Supreme Court Justice Ruth Bader Ginsburg mourned the death of Justice Antonin Scalia in a moving statement Sunday, referring to him as her “best buddy” and praising his “captivating brilliance and wit.”
Scalia died unexpectedly Saturday at the age of 79. He and Ginsburg were famously close friends, despite their many differences and sharply opposing views of the right way to interpret the Constitution.
In her statement, Ginsburg remembers Scalia as a “treasured friend” who revered the Supreme Court, and whose disagreements with her view of the Constitution challenged and strengthened her own work.
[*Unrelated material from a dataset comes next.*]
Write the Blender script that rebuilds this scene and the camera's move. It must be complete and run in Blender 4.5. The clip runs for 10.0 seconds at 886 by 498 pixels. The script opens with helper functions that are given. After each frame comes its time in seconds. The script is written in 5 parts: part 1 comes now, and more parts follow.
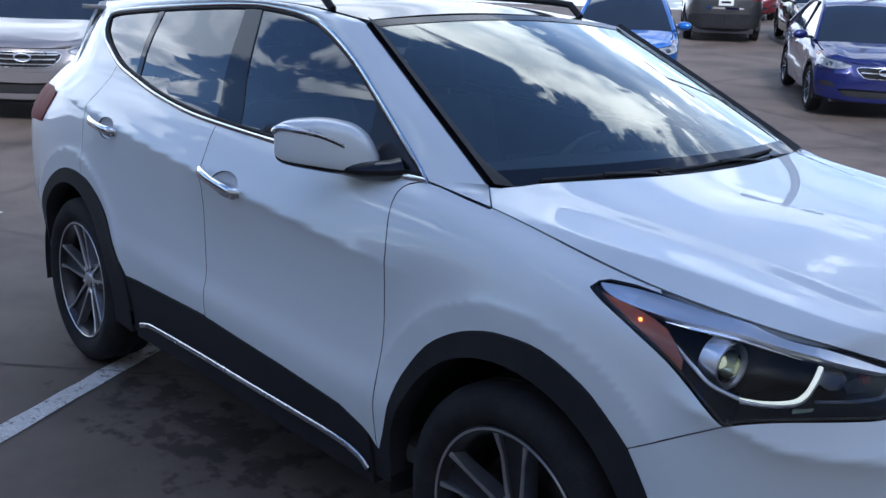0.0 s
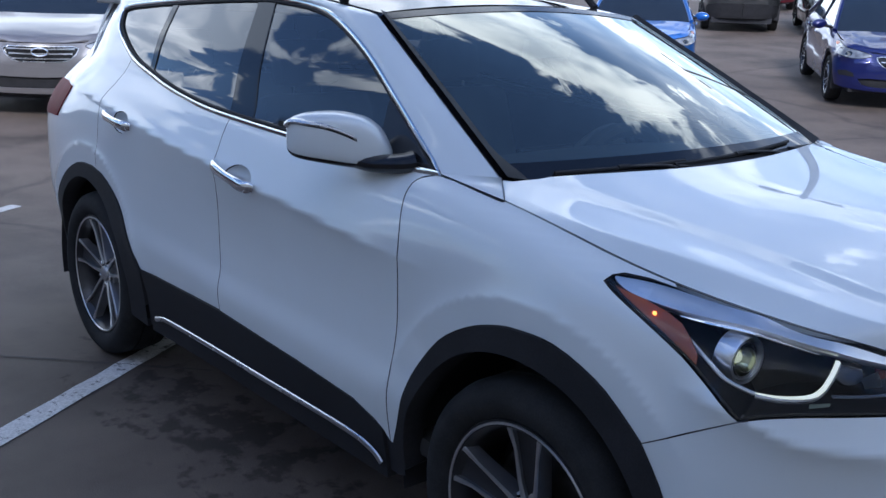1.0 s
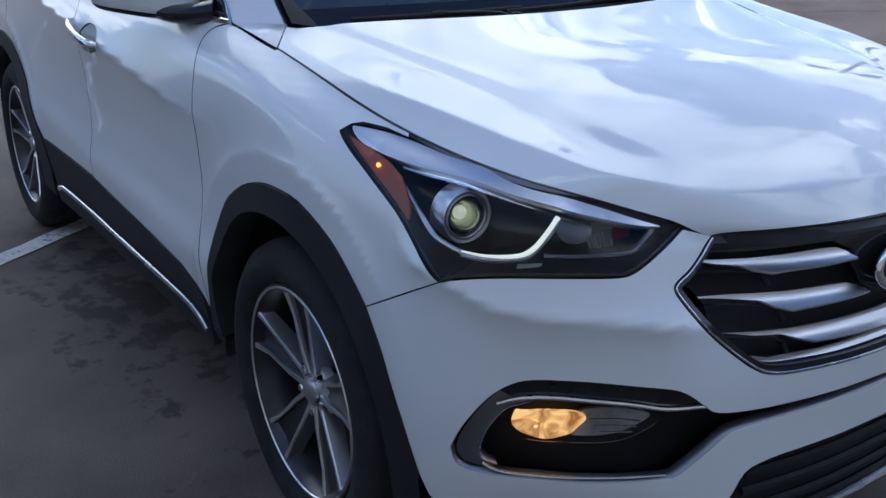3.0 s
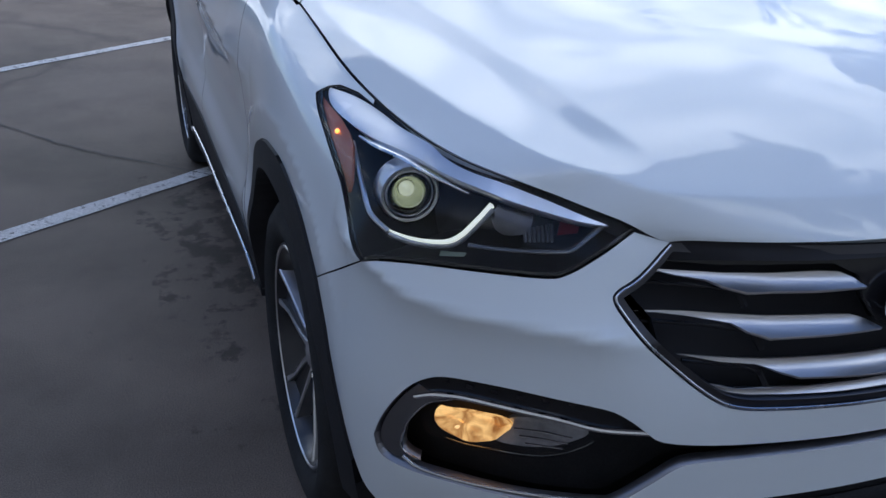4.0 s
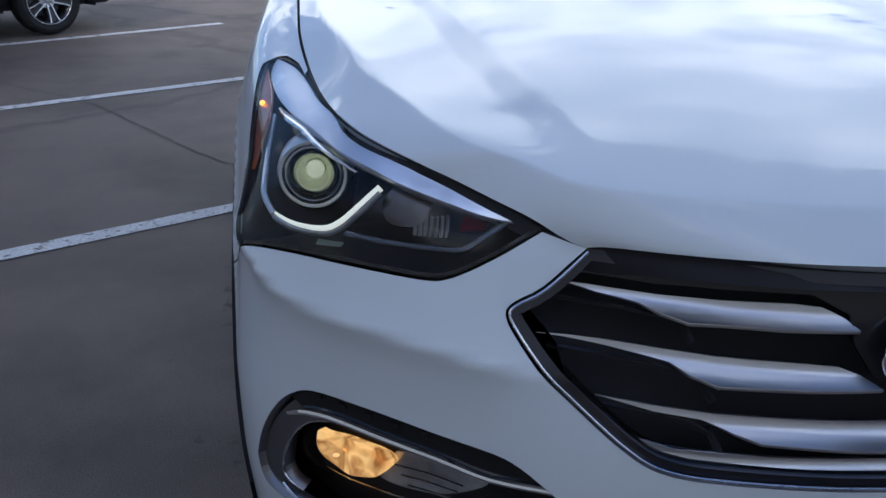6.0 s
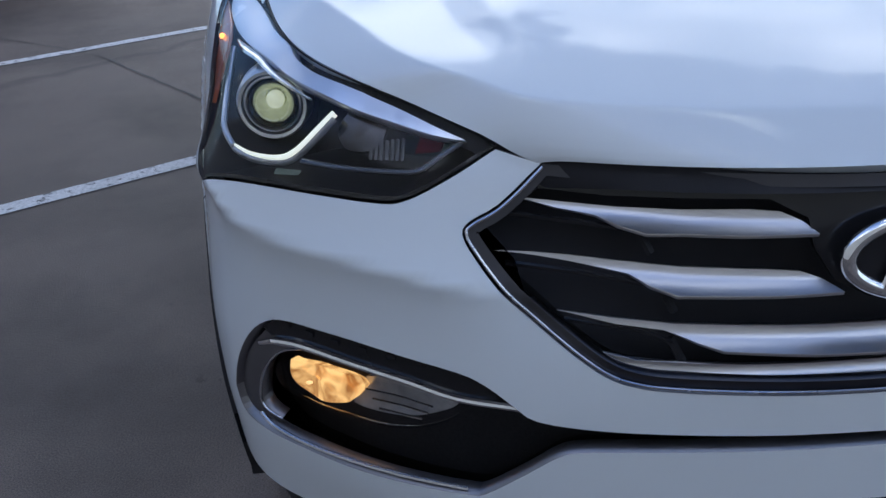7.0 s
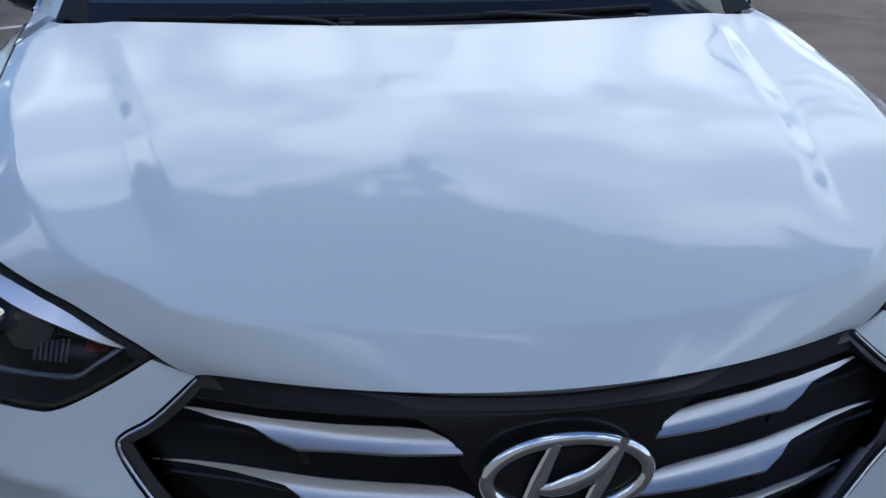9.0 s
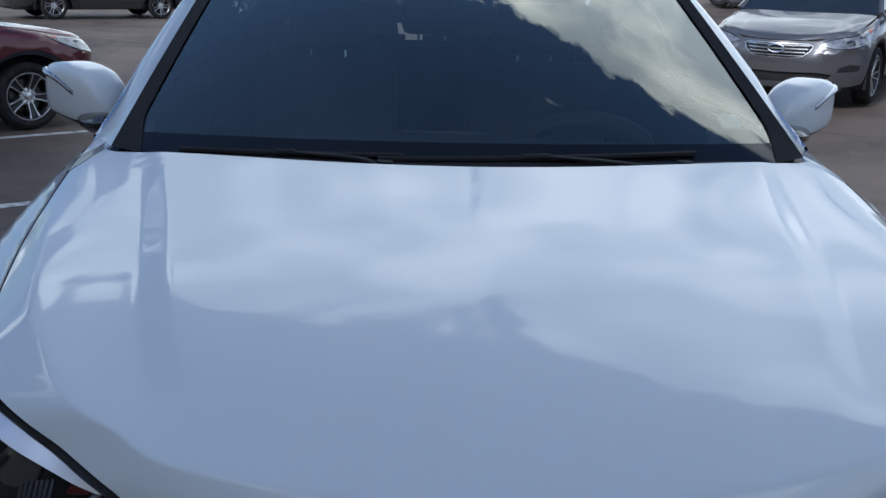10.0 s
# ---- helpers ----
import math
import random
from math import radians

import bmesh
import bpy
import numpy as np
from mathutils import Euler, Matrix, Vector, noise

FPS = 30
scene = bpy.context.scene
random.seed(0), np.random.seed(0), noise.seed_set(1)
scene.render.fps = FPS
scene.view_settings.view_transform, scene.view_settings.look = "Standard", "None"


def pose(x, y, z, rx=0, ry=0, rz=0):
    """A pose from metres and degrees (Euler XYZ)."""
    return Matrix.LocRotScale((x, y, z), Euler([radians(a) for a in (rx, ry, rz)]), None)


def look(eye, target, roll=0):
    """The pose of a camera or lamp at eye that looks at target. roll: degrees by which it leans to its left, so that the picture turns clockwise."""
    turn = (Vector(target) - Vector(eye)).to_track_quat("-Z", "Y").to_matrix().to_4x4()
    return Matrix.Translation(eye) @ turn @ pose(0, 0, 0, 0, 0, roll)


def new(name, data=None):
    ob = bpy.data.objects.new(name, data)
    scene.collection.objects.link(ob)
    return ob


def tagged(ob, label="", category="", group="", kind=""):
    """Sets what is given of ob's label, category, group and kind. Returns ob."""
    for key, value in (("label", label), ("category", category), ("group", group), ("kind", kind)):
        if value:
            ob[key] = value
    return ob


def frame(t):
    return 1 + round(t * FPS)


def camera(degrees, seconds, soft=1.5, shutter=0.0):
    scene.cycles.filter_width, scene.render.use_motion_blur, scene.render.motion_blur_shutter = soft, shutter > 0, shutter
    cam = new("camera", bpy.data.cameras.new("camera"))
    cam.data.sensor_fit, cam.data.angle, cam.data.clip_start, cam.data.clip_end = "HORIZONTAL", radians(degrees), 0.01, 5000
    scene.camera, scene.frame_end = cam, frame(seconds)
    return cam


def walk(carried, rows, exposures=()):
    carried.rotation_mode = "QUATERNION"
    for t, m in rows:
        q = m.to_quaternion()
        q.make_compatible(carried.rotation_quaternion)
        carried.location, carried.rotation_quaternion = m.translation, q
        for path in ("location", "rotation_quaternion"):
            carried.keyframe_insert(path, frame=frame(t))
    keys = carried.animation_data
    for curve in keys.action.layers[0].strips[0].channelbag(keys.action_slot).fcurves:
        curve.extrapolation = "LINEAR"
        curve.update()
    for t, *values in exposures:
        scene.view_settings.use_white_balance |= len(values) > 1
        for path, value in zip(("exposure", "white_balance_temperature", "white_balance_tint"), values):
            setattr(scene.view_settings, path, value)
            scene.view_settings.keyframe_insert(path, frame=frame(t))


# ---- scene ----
from mathutils.geometry import delaunay_2d_cdt

cam = camera(48.4, 10.0)
PATH = [
    (0, (1.527, -2.456, 1.611), (0.07, -1.181, 1.134), 2.2),
    (0.5, (1.53, -2.451, 1.607), (0.053, -1.19, 1.127), 2.0),
    (1, (1.523, -2.439, 1.611), (0.044, -1.19, 1.117), 1.8),
    (1.5, (1.541, -2.418, 1.593), (0.096, -1.14, 1.064), 1.0),
    (2, (1.703, -2.26, 1.568), (0.256, -1.021, 0.959), -0.2),
    (2.5, (1.851, -2.034, 1.538), (0.343, -0.912, 0.855), -0.3),
    (3, (1.864, -1.754, 1.504), (0.321, -0.7, 0.792), 0.3),
    (3.2, (1.875, -1.651, 1.49), (0.298, -0.649, 0.776), 1.0),
    (4.3, (2.01, -1.131, 1.505), (0.264, -0.627, 0.669), 0.2),
    (4.5, (1.98, -1.093, 1.518), (0.253, -0.608, 0.647), 0.5),
    (5, (1.932, -0.903, 1.443), (0.13, -0.621, 0.636), 0.4),
    (5.5, (1.948, -0.759, 1.368), (0.067, -0.666, 0.694), 1.4),
    (6, (1.872, -0.711, 1.319), (0.006, -0.533, 0.622), 0.4),
    (6.2, (1.807, -0.678, 1.294), (-0.05, -0.519, 0.57), -1.2),
    (7.3, (1.926, -0.629, 1.298), (0.106, -0.503, 0.479), -2.8),
    (7.5, (1.953, -0.627, 1.281), (0.117, -0.462, 0.51), -1.7),
    (8, (2.007, -0.558, 1.358), (0.192, -0.261, 0.572), -0.5),
    (8.5, (1.952, -0.452, 1.437), (0.146, -0.081, 0.658), 0.0),
    (9, (1.848, -0.32, 1.488), (0.018, 0.001, 0.745), 0.7),
    (9.5, (1.811, -0.267, 1.519), (-0.061, -0.029, 0.843), 1.4),
    (10, (1.822, -0.184, 1.554), (-0.097, -0.052, 1.005), 1.7),
]
walk(cam, [(t, look(eye, target, roll)) for t, eye, target, roll in PATH], [(0.0, 0.48, 5660, 12), (2.0, 0.44, 5680, 12), (2.5, 0.46, 5810, 12), (3.0, 0.50, 5850, 12), (4.5, 0.40, 5900, 12), (5.0, 0.38, 5880, 12), (6.0, 0.36, 5900, 12), (7.5, 0.76, 6000, 12), (8.0, 0.61, 5880, 12), (8.5, 0.44, 5800, 12), (9.0, 0.21, 5870, 9), (9.5, 0.02, 5900, 8), (10.0, -0.01, 5900, 8)])


# ---- sky and light ----
world = bpy.data.worlds.new("sky")
scene.world = world
world.use_nodes = True
wn, wl = world.node_tree.nodes, world.node_tree.links
wn.clear()
SUN_UP, SUN_TURN = 34, 131
sky = wn.new("ShaderNodeTexSky")
sky.sky_type, sky.sun_disc, sky.sun_elevation, sky.sun_rotation = "NISHITA", False, radians(SUN_UP), radians(SUN_TURN)
sky.altitude, sky.air_density, sky.dust_density, sky.ozone_density = 50, 1.0, 1.8, 1.5
where = wn.new("ShaderNodeTexCoord")
split = wn.new("ShaderNodeSeparateXYZ")
wl.new(where.outputs["Generated"], split.inputs[0])


def wmath(op, a, b=None):
    node = wn.new("ShaderNodeMath")
    node.operation = op
    for k, v in enumerate((a, b)):
        if v is None:
            continue
        if isinstance(v, (int, float)):
            node.inputs[k].default_value = v
        else:
            wl.new(v, node.inputs[k])
    return node.outputs[0]


lift = wmath("ADD", wmath("MAXIMUM", split.outputs[2], 0.0), 0.22)
flat = wn.new("ShaderNodeCombineXYZ")
flat_x, flat_y = wmath("DIVIDE", split.outputs[0], lift), wmath("DIVIDE", split.outputs[1], lift)
wl.new(flat_x, flat.inputs[0])
wl.new(flat_y, flat.inputs[1])
flat.inputs[2].default_value = 3.7
billow = wn.new("ShaderNodeTexNoise")
billow.inputs["Scale"].default_value, billow.inputs["Detail"].default_value, billow.inputs["Roughness"].default_value, billow.inputs["Distortion"].default_value = 2.9, 11, 0.60, 0.5
wl.new(flat.outputs[0], billow.inputs["Vector"])
cover = wn.new("ShaderNodeValToRGB")
cover.color_ramp.elements[0].position, cover.color_ramp.elements[1].position = 0.495, 0.545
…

Here’s her full statement on his death:
“Toward the end of the opera Scalia/Ginsburg, tenor Scalia and soprano Ginsburg sing a duet: ‘We are different, we are one,’ different in our interpretation of written texts, one in our reverence for the Constitution and the institution we serve. From our years together at the D.C. Circuit, we were best buddies. We disagreed now and then, but when I wrote for the Court and received a Scalia dissent, the opinion ultimately released was notably better than my initial circulation. Justice Scalia nailed all the weak spots—the ‘applesauce’ and ‘argle bargle’—and gave me just what I needed to strengthen the majority opinion. He was a jurist of captivating brilliance and wit, with a rare talent to make even the most sober judge laugh. The press referred to his ‘energetic fervor,’ ‘astringent intellect,’ ‘peppery prose,’ ‘acumen,’ and ‘affability,’ all apt descriptions. He was eminently quotable, his pungent opinions so clearly stated that his words never slipped from the reader’s grasp.
Justice Scalia once described as the peak of his days on the bench an evening at the Opera Ball when he joined two Washington National Opera tenors at the piano for a medley of songs. He called it the famous Three Tenors performance. He was, indeed, a magnificent performer. It was my great good fortune to have known him as working colleague and treasured friend.”